Unfortunately, this leaves us with the realization that anyone can trigger effective DOS attacks on shared web hosting environments. This is as simple as making requests for PHP or CGI scripts that don't exist at the site (at least if Apache is configured to support PHP/CGI). This is quite unfortunate and we don't know of a good solution to this problem.
SHTML Replacement
Since the general theory was that "Entry Process" counts were only being triggered by PHP and CGI scripts when Apache had to deal with child processes. We started to wonder if the same holds true for SHTML requests. We were curious as to whether Apache would spawn another process when handling SHTML documents. To test this, we created our IPv4 echo service as a simple one line SHTML file containing:
<!--#echo var="REMOTE_ADDR" -->
We then verified that the URL http://www.networksecuritytoolkit.org/nst/tools/ip.shtml was functioning as expected and returned the expected results.
We then opened several terminal windows and hit the URL with the following command:
taco:~ pkb$ while true; do curl 'http://www.networksecuritytoolkit.org/nst/tools/ip.shtml'; sleep 1; done 72.43.94.73 72.43.94.73 ...

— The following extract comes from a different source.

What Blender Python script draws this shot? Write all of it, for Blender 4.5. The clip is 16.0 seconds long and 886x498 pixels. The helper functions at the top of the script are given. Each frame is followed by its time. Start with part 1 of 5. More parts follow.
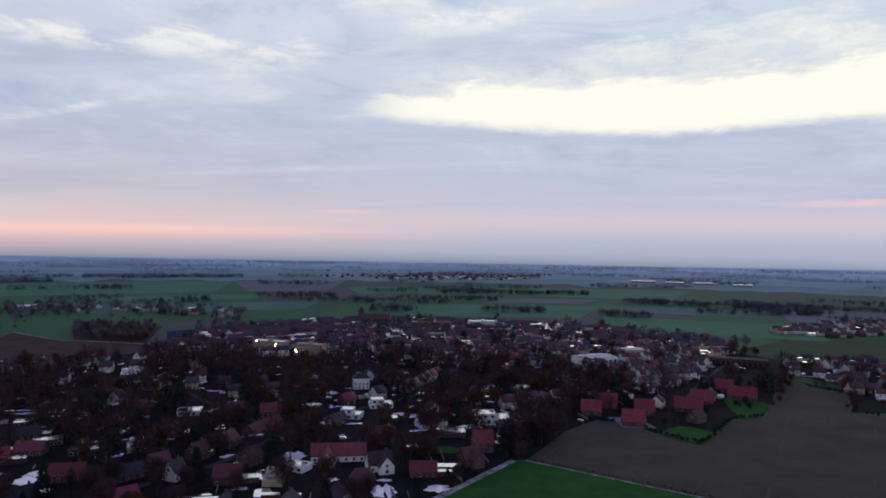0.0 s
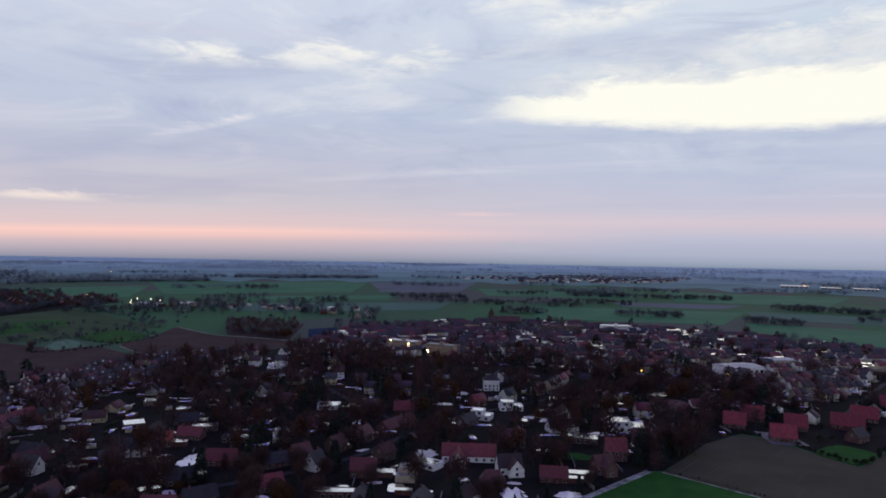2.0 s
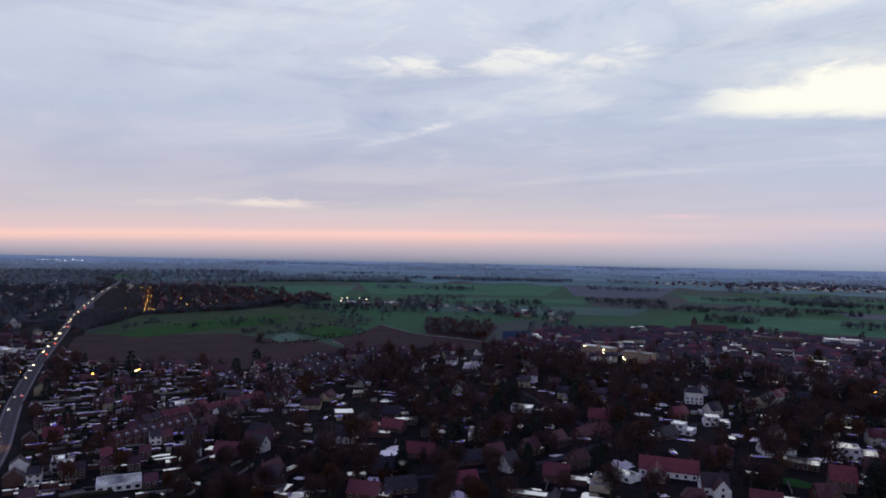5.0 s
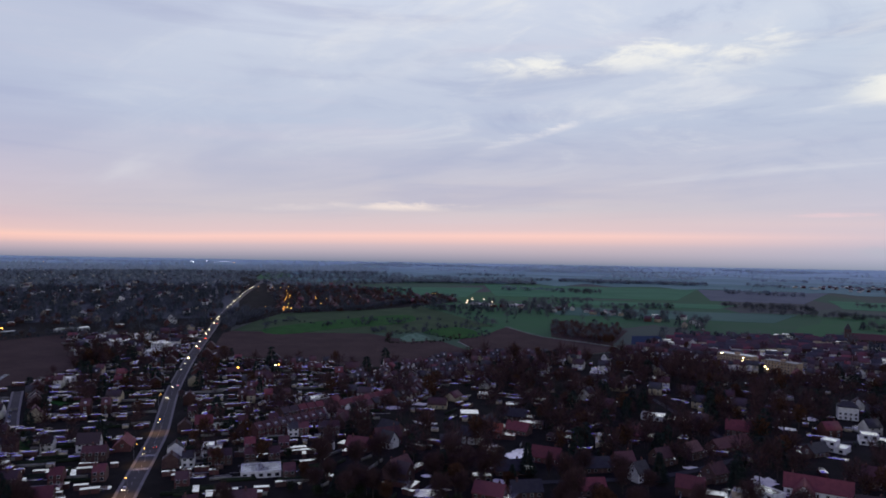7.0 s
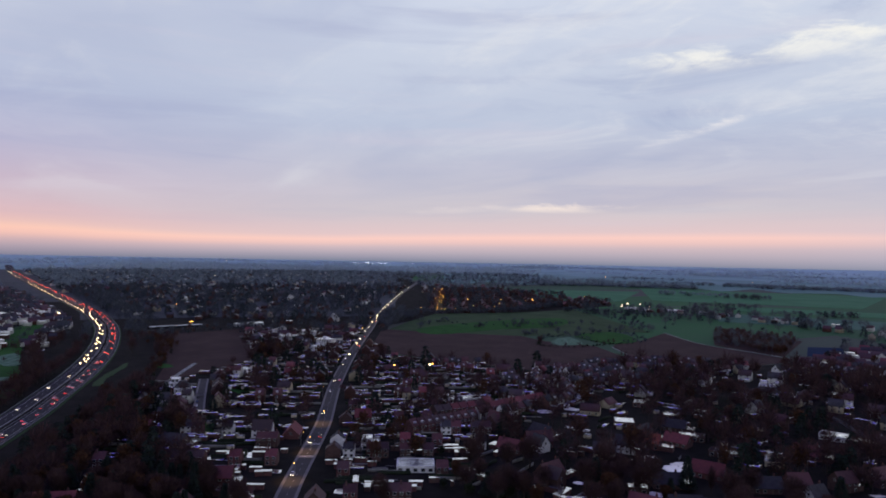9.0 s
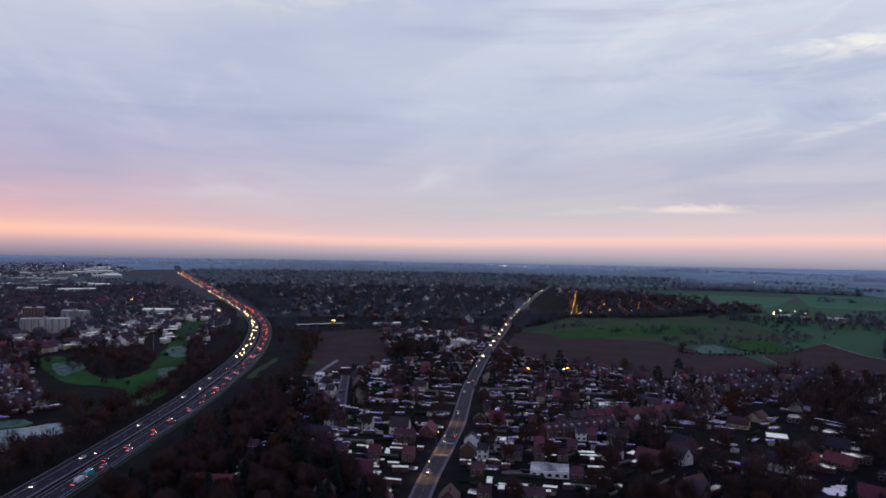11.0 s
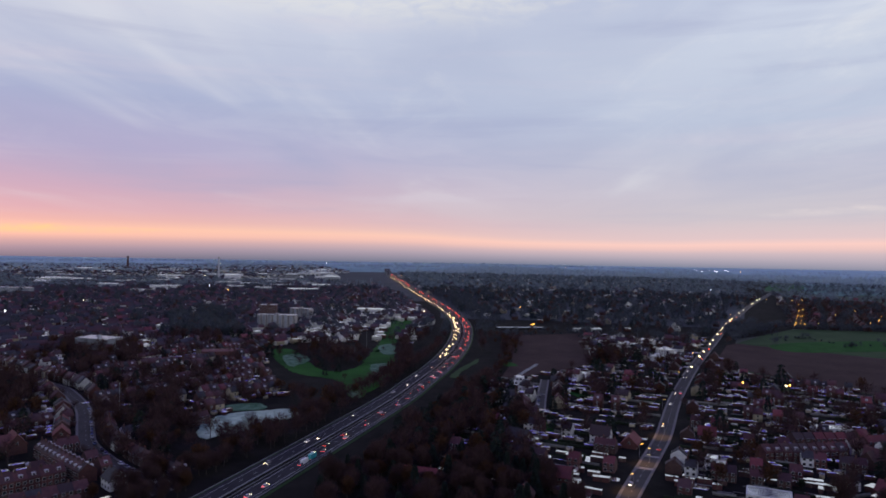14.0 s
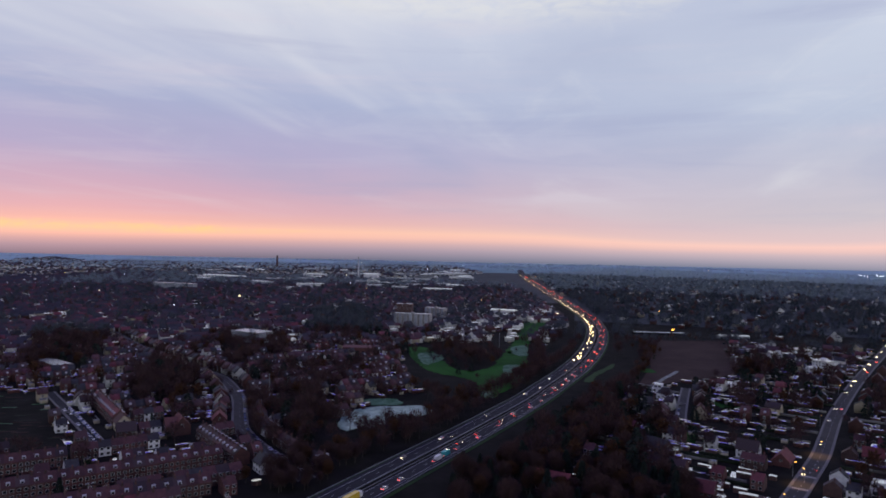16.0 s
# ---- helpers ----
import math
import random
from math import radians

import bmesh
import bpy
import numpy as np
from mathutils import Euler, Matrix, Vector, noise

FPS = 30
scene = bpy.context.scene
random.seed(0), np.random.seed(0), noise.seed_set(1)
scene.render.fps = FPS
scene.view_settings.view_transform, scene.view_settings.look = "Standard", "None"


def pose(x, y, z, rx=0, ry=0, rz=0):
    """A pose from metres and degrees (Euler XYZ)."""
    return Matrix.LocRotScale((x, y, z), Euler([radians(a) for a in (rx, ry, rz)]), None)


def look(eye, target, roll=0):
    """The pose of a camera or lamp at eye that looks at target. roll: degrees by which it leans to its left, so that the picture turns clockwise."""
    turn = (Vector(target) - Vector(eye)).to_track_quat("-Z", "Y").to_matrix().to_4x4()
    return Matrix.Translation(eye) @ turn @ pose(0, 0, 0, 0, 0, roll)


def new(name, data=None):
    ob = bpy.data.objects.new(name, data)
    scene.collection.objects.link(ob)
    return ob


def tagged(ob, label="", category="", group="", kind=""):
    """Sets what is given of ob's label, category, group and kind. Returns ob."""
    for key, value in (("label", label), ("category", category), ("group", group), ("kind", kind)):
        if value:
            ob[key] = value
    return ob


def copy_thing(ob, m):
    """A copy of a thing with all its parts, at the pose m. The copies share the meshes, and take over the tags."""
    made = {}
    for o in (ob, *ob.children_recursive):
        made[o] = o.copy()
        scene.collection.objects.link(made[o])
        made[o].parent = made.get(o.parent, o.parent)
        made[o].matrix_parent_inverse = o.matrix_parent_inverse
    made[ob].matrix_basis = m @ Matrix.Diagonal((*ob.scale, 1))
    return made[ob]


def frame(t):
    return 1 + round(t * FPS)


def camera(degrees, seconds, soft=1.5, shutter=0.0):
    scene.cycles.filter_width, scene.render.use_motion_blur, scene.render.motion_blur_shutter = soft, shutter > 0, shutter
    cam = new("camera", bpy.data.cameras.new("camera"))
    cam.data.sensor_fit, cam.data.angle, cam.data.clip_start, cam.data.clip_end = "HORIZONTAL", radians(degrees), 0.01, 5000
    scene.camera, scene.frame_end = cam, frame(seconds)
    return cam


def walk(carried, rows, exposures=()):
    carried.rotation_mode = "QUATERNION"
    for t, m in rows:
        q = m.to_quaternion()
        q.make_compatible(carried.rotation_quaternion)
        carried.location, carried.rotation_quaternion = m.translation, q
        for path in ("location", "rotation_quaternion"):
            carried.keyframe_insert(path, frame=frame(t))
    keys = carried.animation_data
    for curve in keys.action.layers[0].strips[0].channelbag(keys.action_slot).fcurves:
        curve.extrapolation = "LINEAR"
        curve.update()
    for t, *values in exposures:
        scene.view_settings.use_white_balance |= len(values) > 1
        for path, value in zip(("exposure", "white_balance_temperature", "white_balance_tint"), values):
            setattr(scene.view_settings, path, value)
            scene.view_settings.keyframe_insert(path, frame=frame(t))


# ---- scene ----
# A drone hangs still 120 m over the edge of a small town at dusk and turns to its left.
cam = camera(65.9, 16.0, soft=1.75)
EYE = 120.0
TURNS = [    # seconds, turn to the left, tilt, lean
    (0.0, 0.00, -0.19, 0.99),
    (0.5, 2.79, -0.20, 1.13),
    (1.0, 5.46, -0.20, 1.07),
    (1.5, 8.16, -0.17, 1.05),
    (2.0, 10.87, -0.18, 0.98),
    (2.5, 13.58, -0.18, 0.97),
    (3.0, 16.31, -0.21, 0.99),
    (3.5, 19.05, -0.20, 1.02),
    (4.0, 21.77, -0.19, 1.08),
    (6.5, 34.72, -0.20, 1.02),
    (7.0, 37.46, -0.20, 1.00),
    (7.5, 40.82, -0.18, 1.07),
    (8.0, 44.55, -0.22, 1.03),
    (8.5, 47.36, -0.22, 1.05),
    (9.0, 50.11, -0.23, 1.06),
    (11.5, 64.06, -0.21, 1.01),
    (12.0, 66.81, -0.19, 0.98),
    (12.5, 69.54, -0.17, 0.95),
    (13.0, 72.33, -0.16, 0.95),
    (13.5, 75.09, -0.16, 0.93),
    (14.0, 77.89, -0.17, 0.99),
    (14.5, 80.66, -0.17, 1.05),
    (15.0, 83.45, -0.20, 1.05),
    (15.5, 86.22, -0.23, 1.07),
    (16.0, 89.02, -0.29, 1.20),
]
walk(cam, [(t, pose(0, 0, EYE, 90, 0, yaw) @ pose(0, 0, 0, tilt, 0, lean)) for t, yaw, tilt, lean in TURNS])

# ---------------------------------------------------------------- sky and light
world = bpy.data.worlds.new("dusk_sky")
scene.world = world
world.use_nodes = True
WT = world.node_tree
WT.nodes.clear()


class Net:
    """Short hand for building node trees."""

    def __init__(self, tree):
        self.tree = tree

    def node(self, kind):
        return self.tree.nodes.new(kind)

    def put(self, socket, value):
        if isinstance(value, bpy.types.NodeSocket):
            self.tree.links.new(value, socket)
        elif value is not None:
            socket.default_value = value

    def math(self, op, a, b=None, c=None, clamp=False):
        n = self.node("ShaderNodeMath")
        n.operation, n.use_clamp = op, clamp
        for i, v in enumerate((a, b, c)):
            self.put(n.inputs[i], v)
        return n.outputs[0]

    def ramp(self, x, stops, smooth="LINEAR"):
        n = self.node("ShaderNodeValToRGB")
        n.color_ramp.interpolation = smooth
        els = n.color_ramp.elements
        els[0].position, els[0].color = stops[0][0], (*stops[0][1], 1)
        els[1].position, els[1].color = stops[-1][0], (*stops[-1][1], 1)
        for p, c in stops[1:-1]:
            els.new(p).color = (*c, 1)
        self.put(n.inputs[0], x)
        return n.outputs[0]

    def remap(self, x, a, b, c=0.0, d=1.0, kind="SMOOTHSTEP"):
        n = self.node("ShaderNodeMapRange")
        n.interpolation_type = kind
        for i, v in enumerate((x, a, b, c, d)):
            self.put(n.inputs[i], v)
        return n.outputs[0]

    def mix(self, f, a, b, blend="MIX"):
        n = self.node("ShaderNodeMix")
        n.data_type, n.blend_type = "RGBA", blend
        self.put(n.inputs[0], f)
        for i, v in ((6, a), (7, b)):
            self.put(n.inputs[i], (*v, 1) if isinstance(v, tuple) and len(v) == 3 else v)
        return n.outputs[2]

    def noise(self, vec, scale, detail=4, rough=0.55, distort=0.0):
        n = self.node("ShaderNodeTexNoise")
        self.put(n.inputs["Vector"], vec)
        n.inputs["Scale"].default_value = scale
        n.inputs["Detail"].default_value = detail
        n.inputs["Roughness"].default_value = rough
        n.inputs["Distortion"].default_value = distort
        return n.outputs["Fac"]

    def combine(self, x, y, z=0.0):
        n = self.node("ShaderNodeCombineXYZ")
        for i, v in enumerate((x, y, z)):
            self.put(n.inputs[i], v)
        return n.outputs[0]

    def curve(self, x, points):
        """A piecewise smooth function of x; x and the values lie within 0 and 1."""
        n = self.node("ShaderNodeFloatCurve")
        c = n.mapping.curves[0]
        c.points[0].location, c.points[1].location = points[0], points[-1]
        for p in points[1:-1]:
            c.points.new(*p)
        n.mapping.update()
        self.put(n.inputs["Value"], x)
        return n.outputs[0]


def srgb(r, g, b):
    """A colour as an eye reads it (0 to 255), in linear light."""
    return tuple(((c / 255 + 0.055) / 1.055) ** 2.4 if c > 10 else c / 3295 for c in (r, g, b))


W = Net(WT)
direction = W.node("ShaderNodeTexCoord").outputs["Generated"]
xyz = W.node("ShaderNodeSeparateXYZ")
WT.links.new(direction, xyz.inputs[0])
dx, dy, dz = xyz.outputs
DEG = 180 / math.pi
az = W.math("MULTIPLY", W.math("ARCTAN2", W.math("MULTIPLY", dx, -1.0), dy), DEG)   # to the left of north
el = W.math("MULTIPLY", W.math("ARCSINE", dz), DEG)
# the cloud sheet lies flat overhead, so that its streaks draw together towards the horizon
lift = W.math("ADD", W.math("MAXIMUM", dz, 0.0), 0.07)
cx, cy = W.math("DIVIDE", dx, lift), W.math("DIVIDE", dy, lift)
WIND = radians(75)
along = W.math("ADD", W.math("MULTIPLY", cx, -math.sin(WIND)), W.math("MULTIPLY", cy, math.cos(WIND)))
across = W.math("ADD", W.math("MULTIPLY", cx, math.cos(WIND)), W.math("MULTIPLY", cy, math.sin(WIND)))
sheet = W.combine(W.math("MULTIPLY", along, 0.35), across)
flat = W.combine(W.math("MULTIPLY", az, 0.03), W.math("MULTIPLY", el, 0.35))
broad = W.noise(sheet, 0.55, 4, 0.5, 0.6)
fine = W.noise(sheet, 2.2, 7, 0.6, 0.8)
streak = W.noise(flat, 1.0, 6, 0.55, 0.3)
fluff = W.noise(W.combine(W.math("MULTIPLY", az, 0.16), W.math("MULTIPLY", el, 0.62)), 1.0, 7, 0.65, 0.4)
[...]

We were pleased to find that our "Entry Processes" remained at 0 and our cPanel loads looked good.
Armed with this knowledge, we then refactored our .htaccess file to redirect the old PHP and CGI services to this new SHTML rewrite:
ErrorDocument 404 "<H1>Page not found</H1>" RedirectMatch 301 /ip.php$ /nst/tools/ip.shtml RedirectMatch 301 /ip.cgi$ /nst/tools/ip.shtml
We now have a configuration that automagically switches all of the PHP and CGI client requests to our new SHTML implementation. So, in theory, all of those unmanaged cron jobs out there in wild should start working again (at least if they are sophisticated enough that they can follow the redirect).
The bottom line is that if you have simple requirements that can be handled without causing Apache to manage external processes, you can improve the performance of your website.